• **WHAT IS EXPECTED**
Select the lines below containing the word "part".

## begin MATERIAL SHOWN

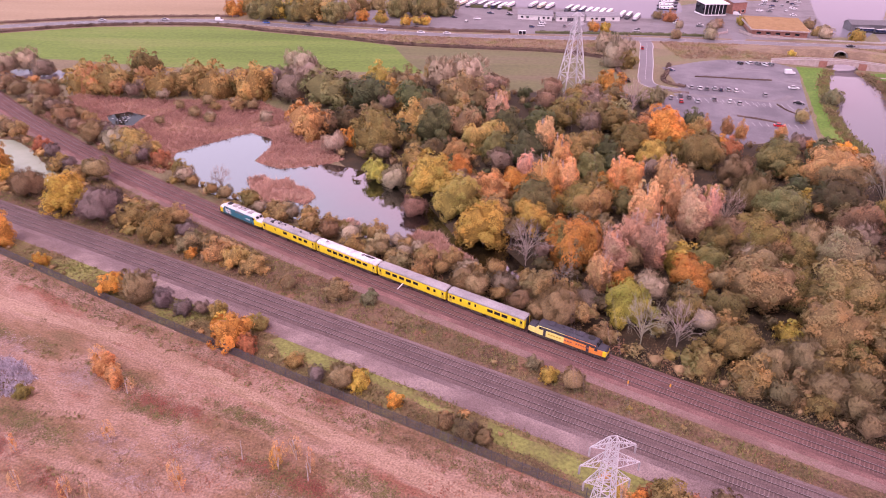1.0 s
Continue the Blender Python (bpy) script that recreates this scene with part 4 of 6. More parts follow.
plant("twiggy", -50.7, 127.4, 1.7, 3.7, "grey")
plant("bare", 30.3, 138.1, 2.9, 6.9, "palegrey")
plant("round", -136.4, 200.3, 6.0, 10.0, "orange")
plant("twiggy", -119.1, 187.8, 4.5, 8.5, "brown")
plant("round", -132.3, 197.7, 3.5, 6.1, "goldorange")
plant("round", -103.6, 179.1, 6.1, 10.3, "goldorange")
plant("twiggy", -91.3, 172.5, 5.9, 10.8, "purple")
plant("round", -112.2, 158.6, 4.4, 7.5, "orange")
plant("round", -96.0, 147.9, 2.0, 3.6, "brightorange")
plant("twiggy", -196.3, 321.5, 5.2, 9.7, "beige")
plant("twiggy", -189.1, 325.6, 5.8, 10.7, "beige")
plant("twiggy", -178.7, 317.5, 4.7, 8.7, "grey")
plant("twiggy", -199.6, 317.5, 4.1, 7.8, "beige")
plant("twiggy", -157.0, 278.4, 5.1, 9.4, "brown")
plant("twiggy", -172.3, 285.2, 3.8, 7.2, "brown")
plant("round", -149.9, 296.6, 7.3, 12.2, "goldbrown")
plant("round", -180.3, 292.7, 5.0, 8.5, "brown")
plant("round", -99.5, 218.7, 5.6, 9.4, "goldbrown")
plant("round", -89.3, 212.8, 3.0, 5.2, "rust")
plant("twiggy", -107.4, 224.7, 4.6, 8.6, "beige")
plant("twiggy", -119.2, 233.7, 4.4, 8.3, "brown")
plant("twiggy", -137.1, 249.8, 4.6, 8.6, "brown")
plant("round", -153.8, 265.8, 4.4, 7.5, "tan")
plant("round", -152.8, 241.6, 3.7, 6.4, "brown")
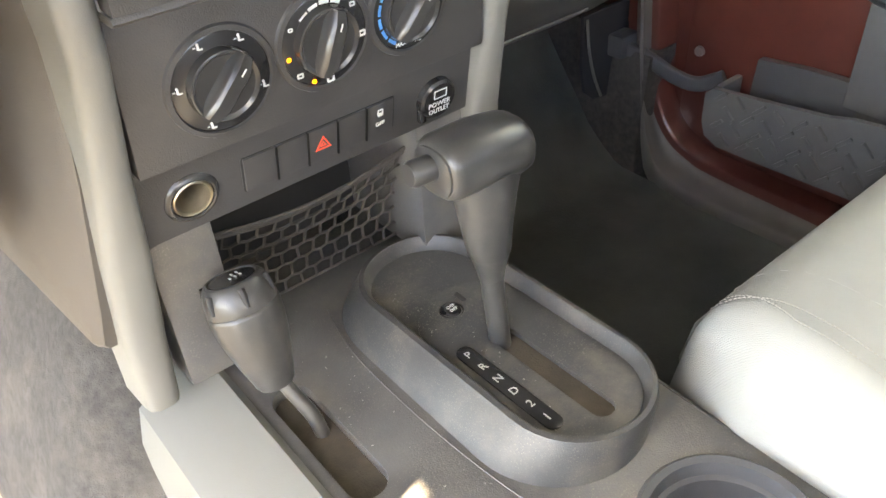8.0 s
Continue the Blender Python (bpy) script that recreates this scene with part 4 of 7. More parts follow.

## end MATERIAL SHOWN

• **COMPLETE ANSWER**
Continue the Blender Python (bpy) script that recreates this scene with part 4 of 6. More parts follow.
Continue the Blender Python (bpy) script that recreates this scene with part 4 of 7. More parts follow.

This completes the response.